6.6委员会还注意到缔约国辩称国内补救办法没有用尽,因为提交人与联邦内政部之间达成了全面解决办法,充分和最终满足了她的诉求,并以具最终效力的方式终止了所有诉讼。委员会观察到,提交人未能在一开始就向委员会披露这一解决办法。委员会注意到这样一个事实,即提交人自始至终都未试图在国家层面质疑过所达成解决办法的有效性,而只是在对缔约国意见作出回应时,才在她2015年5月18日的评论意见中提到了赔偿的额度和她未能收回她法律费用的情况。委员会认为,提交人如果对解决办法的条款不满,她本应首先在国家层面对其提出质疑。在此情况下,委员会得出结论认为,在本案中,所有可用的国内补救办法并未用尽。因此,委员会的结论是,根据《任择议定书》第4(1)条,来文不可受理。
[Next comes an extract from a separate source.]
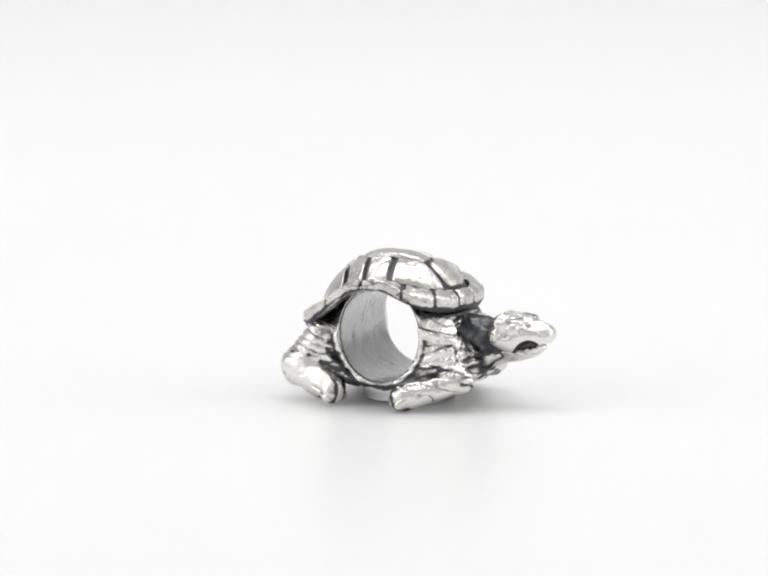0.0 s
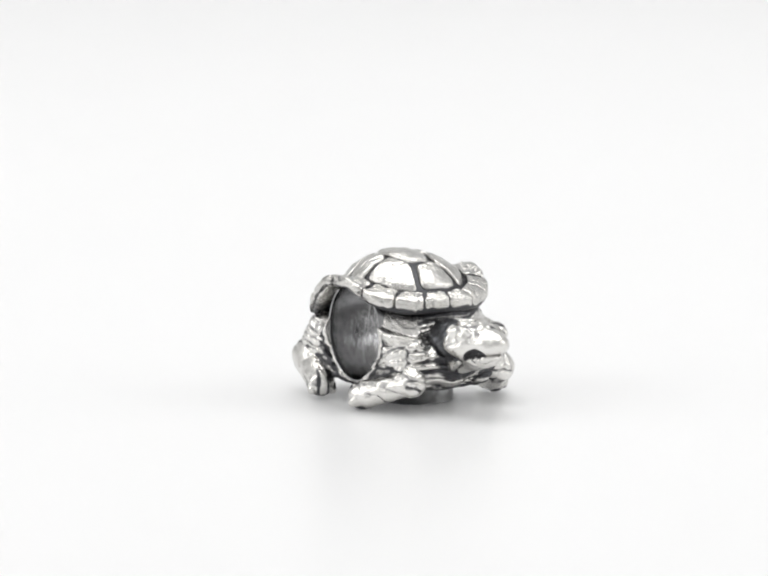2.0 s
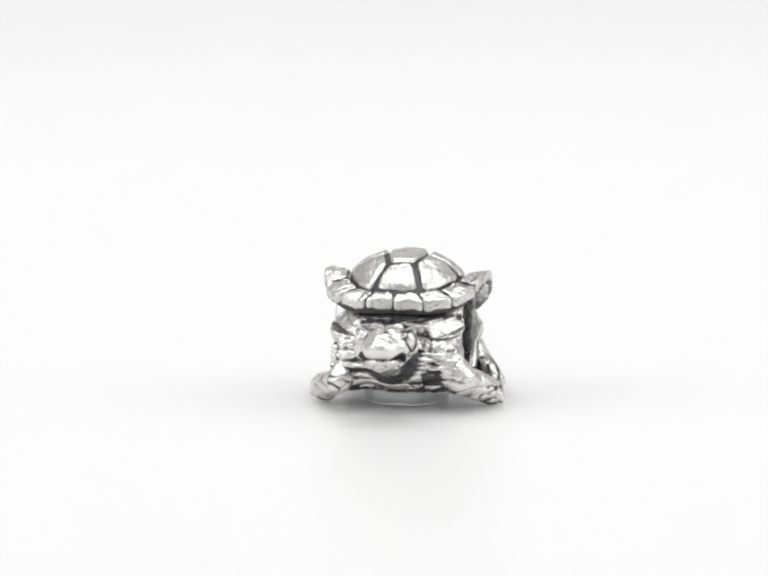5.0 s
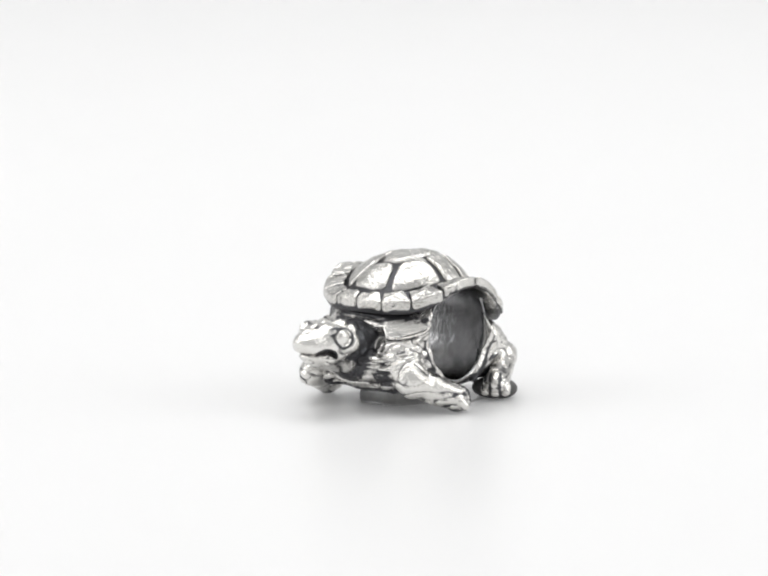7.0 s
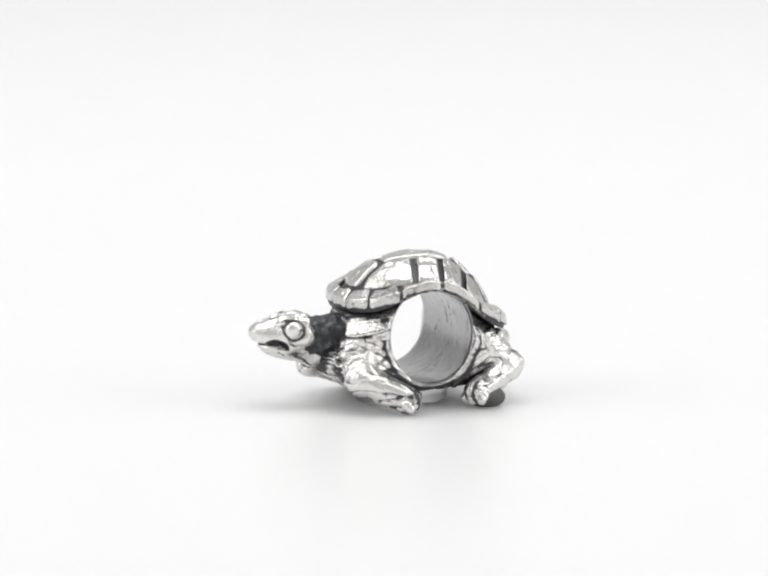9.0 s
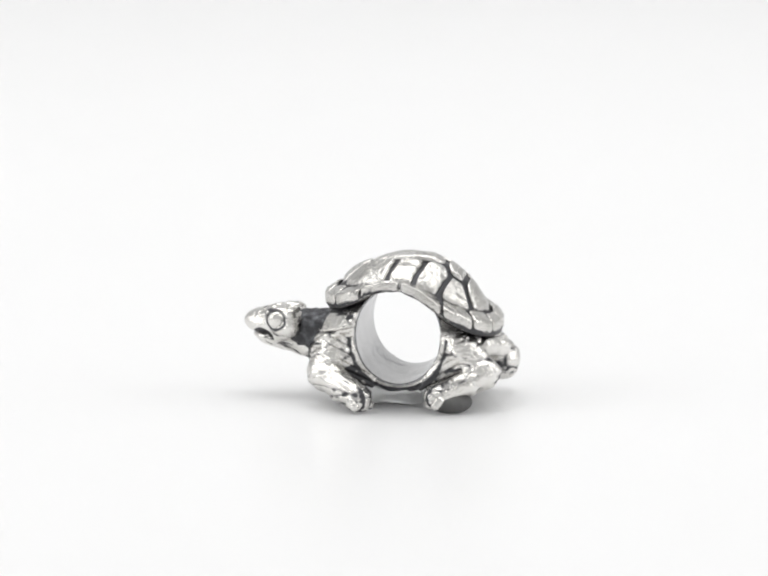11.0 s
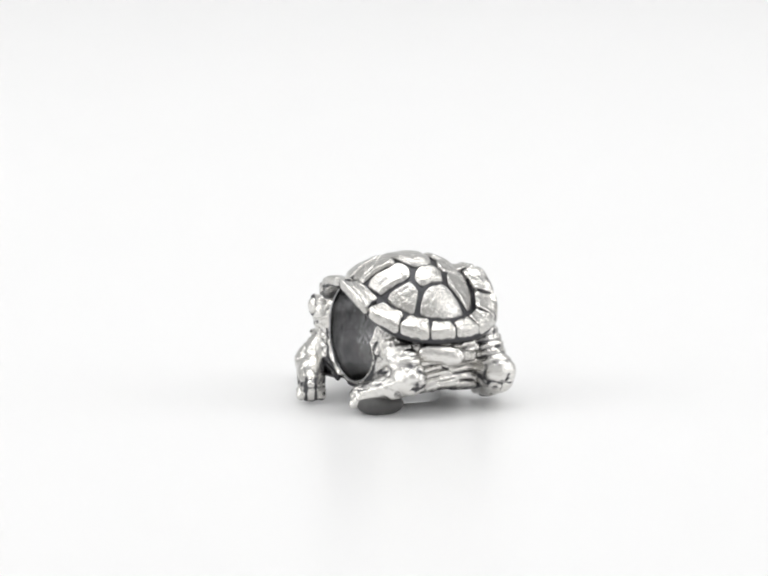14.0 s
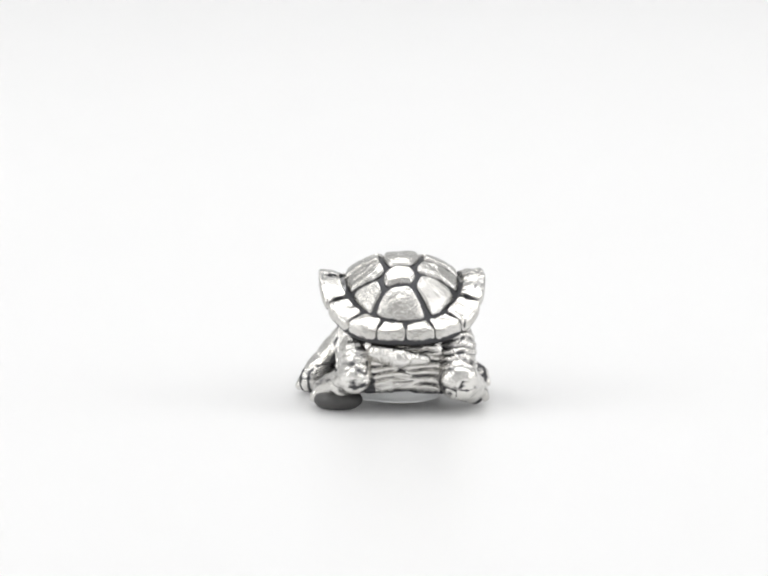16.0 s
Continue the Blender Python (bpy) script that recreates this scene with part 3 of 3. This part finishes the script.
leg("front_leg", "silver front leg swept back along the body", (2.9, -2.1, 2.4), (4.15, -2.45, 1.5), (1.6, -3.7, 0.72), (-1, 0, 1), (0.85, 0.58, 0.70), 1)
leg("front_leg", "silver front leg reaching out sideways, with dark dots", (3.1, 2.35, 2.7), (3.35, 3.3, 1.62), (1.35, 4.6, 0.68), (-1, 0, 1), (1.0, 0.80, 0.68), 1)
leg("rear_leg", "silver rear leg folded beside the hole", (-3.3, -2.4, 3.2), (-4.5, -2.45, 1.65), (-2.4, -3.35, 0.74), (-1, 0, 1), (1.0, 0.95, 0.72), 1)
leg("rear_leg", "silver rear leg resting on a grey pad", (-3.3, 2.4, 2.9), (-4.65, 2.6, 1.8), (-2.4, 4.0, 0.78), (-1, 0, 1), (0.95, 0.72, 0.64), 1)


# tail
def tail_shape(x, y, z):
    d = limb(x, y, z, (-4.3, 1.5, 3.0), (-4.95, 0.4, 2.8), 0.5, 0.46)
    d = join(d, limb(x, y, z, (-4.95, 0.4, 2.8), (-4.7, -0.85, 2.65), 0.46, 0.26), 0.2)
    return d + 0.02 * dent(np.sin((y - 0.5 * z) * 5.0), 0.3) + 0.05 * grain(x, y, z, 2.2)


solid("tail", tail_shape, (-5.7, -1.4, 2.0), (-3.5, 2.3, 3.8), 0.05, SILVER, turtle, "short curled silver tail", lambda x, y, z: 0.45 * engraving(x, y, z, 3.0))


# ---- what props it ----
def putty_shape(x, y, z):
    d = ball(x, y, z, (0, 0, 0.46), (1.02, 1.2, 0.56))
    return np.maximum(d + 0.05 * grain(x, y, z, 0.9), 0.015 - z)


putty = solid("putty_pad", putty_shape, (-1.5, -1.6, -0.2), (1.5, 1.6, 1.4), 0.06, PUTTY, None)
tagged(putty, "small charcoal grey putty pad squeezed under a rear foot", "putty")


def gel_shape(x, y, z):
    d = block(x, y, z, (0, 0, 0.5), (2.4, 2.1, 0.48), 0.3)
    r = np.hypot(x / 2.3, y / 2.1)
    d = np.maximum(d, (r - 1) * 2.1)
    return d + 0.04 * grain(x, y, z, 0.8)


gel = solid("clear_pad", gel_shape, (-2.6, -2.5, -0.2), (2.6, 2.5, 1.4), 0.075, GEL, None)
tagged(gel, "clear silicone pad holding the bead off the floor", "silicone pad")


# ---- movement: everything on the turning spot goes round one upright axis ----
def turning(x, y, z):
    rows = []
    for k in range(33):
        t = k * SECONDS / 32
        a = START + RATE * t
        c, s = math.cos(radians(a)), math.sin(radians(a))
        rows.append((t, pose((x * c - y * s) * MM, (x * s + y * c) * MM, z * MM, 0, 0, a)))
    return rows


def motions():
    walk(turtle, turning(0, 0, 0))
    walk(putty, turning(-3.05, 3.35, 0))
    walk(gel, turning(0.2, 0.2, 0))


motions()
6.7委员会还注意到,缔约国辩称,应根据《任择议定书》第2条宣布来文不可受理,因为提交人在与联邦政府达成全面解决办法之际,就失去了她的受害人地位,她收到了充分和最终满足她诉求的赔偿,并同意以具最终效力的方式终止所有诉讼。委员会适当考虑了提交人的论断,即缔约国并未承认有任何非法行为或疏忽或对她有任何种类的歧视,因此不能说她已丧失受害人地位。不过,委员会认为她的推论并无道理,而且认为提交人在国家层面达成充分和最终满足她诉求的全面解决办法之际,就丧失了她的受害人地位。委员会因此还得出结论认为,根据《任择议定书》第2条,来文不可受理。

7.因此,委员会决定:

(a)根据《任择议定书》第2和第4(1)条,来文不可受理,因为提交人缺少《任择议定书》第2条规定的受害人资格,而且因为提交人未用尽国内补救办法;

(b)将本决定通知缔约国和提交人。